If you are responsible for sales performance, whether as a sales coach and trainer, a business owner or a salesperson, you know that sales prospecting is the most challenging part of gaining new clients. To make this process easier, work on developing these 3 skills to become better in prospecting. Prospecting is easier to do when you have no clients, but as you win more accounts, you might tend to pay more attention to them rather than maintaining the push for new business. While it makes sense that current clients deserve proper attention, quite often they become the excuse for not hitting sales prospecting goals.
No matter what type of approach you use to set your goals, the easy part is planning what you would like to do. The most difficult part of sales prospecting, however, comes after the planning. How do you consistently maintain the discipline required to actually hit your sales goals? Let’s look at three behaviors that can prevent you from reaching sales quotas and how you can overcome them.
Fear and doubt affect sales prospecting behavior by causing you to hesitate in taking action because of perceived barriers or obstacles. You might feel you lack the experience or skillset needed, or you might feel intimidated by a large sales prospect. We all face fear and doubt. If you have a high need for approval, this becomes your biggest sales prospecting challenge. The best way to move forward is to take action, whether it’s by making a phone call, sending a follow-up email, or an in-person visit. Put the sales goal before your need for approval or your fear of failing. Even if you don’t land the sale, you’ll have more feedback to help you take on the next sales call successfully.

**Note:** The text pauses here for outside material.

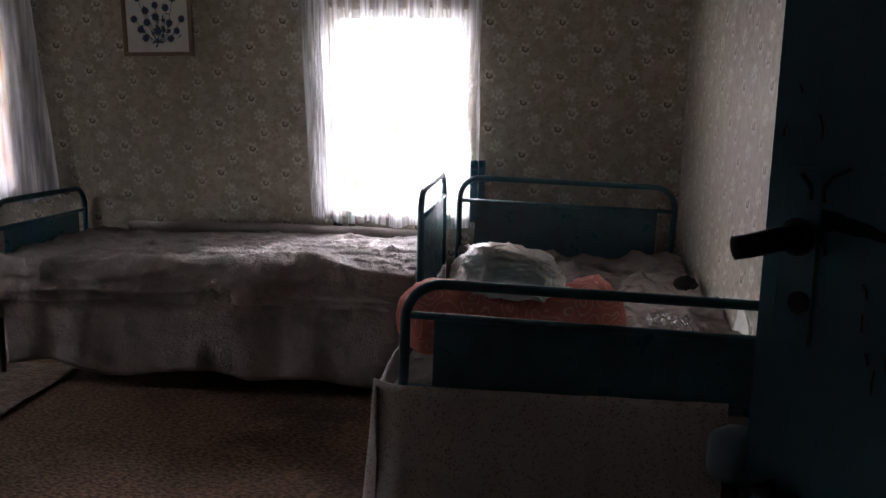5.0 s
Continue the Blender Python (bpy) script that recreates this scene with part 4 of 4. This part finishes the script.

While fear can be one sales prospecting obstacle, we can also become distracted and easily find dozens of things to do other than what needs to be done. This is where Key Performance Indicators (KPIs) can help. Simply put, KPIs are measurable actions that lead to the sales goals you desire. We will cover them in detail in another post, but they could be the number of calls you make per day, networking events you attend per week, or free talks you present at conferences. While you don’t have direct control over each sales prospect’s final decision, you do have control over the actions you take. Once you determine what your KPIs will be, your lack of focus will turn into completing these sales prospecting tasks on a daily/weekly/monthly basis. Put these important activities on your to-do list first before jumping into the daily distractions that come your way.
Finally, putting things of until later is the ultimate killer of achieving positive sales results. Two parts of the goal setting process should include accountability and a timetable. Without these, your goals are just well-written ideas on a piece of paper. Chances are you know your procrastination tendencies, even if you aren’t always aware of them. Ask those you work with about the behaviors they notice when you are putting off sales prospecting. Once you are aware, the timetable is useful when working toward your sales KPIs. By “scheduling your pain” first, you’ll be able to work on those things you least enjoy. As you do this every day, it becomes a sales prospecting habit. One of my tricks I continue to use is to “just do one.” For example, if I need to complete 20 calls, my inner whining procrastinator easily dissuades me. So, instead, I tell myself, “Just make one call.” Once I get movement with that one call, it easily rolls into the next 19.
As part of PeopleKeys new “Prospecting Success!” training, the goal setting process is thoroughly discussed in relation to the sales prospecting cycle. Accountability involves choosing someone you trust and telling them your goal progress on a consistent basis. When I had my own business, I chose two other business owners to share these goals with and we would meet once a month to check in. While it was non-threatening, I still knew I had to report my progress. Timetables are the second piece of putting ideas into action. Deadlines are powerful motivators, and if there is a valid reason for missing the designated time, you can plan a recovery for the next timeframe.
With each of these challenges, your personality style will play the biggest part in developing your own personal strategies. One powerful tool I’ve used is the Behavioral Attitudes Index assessment that tells you more about your internal motivators. All of this together will help you create a strong sales prospecting discipline that leads to sales success.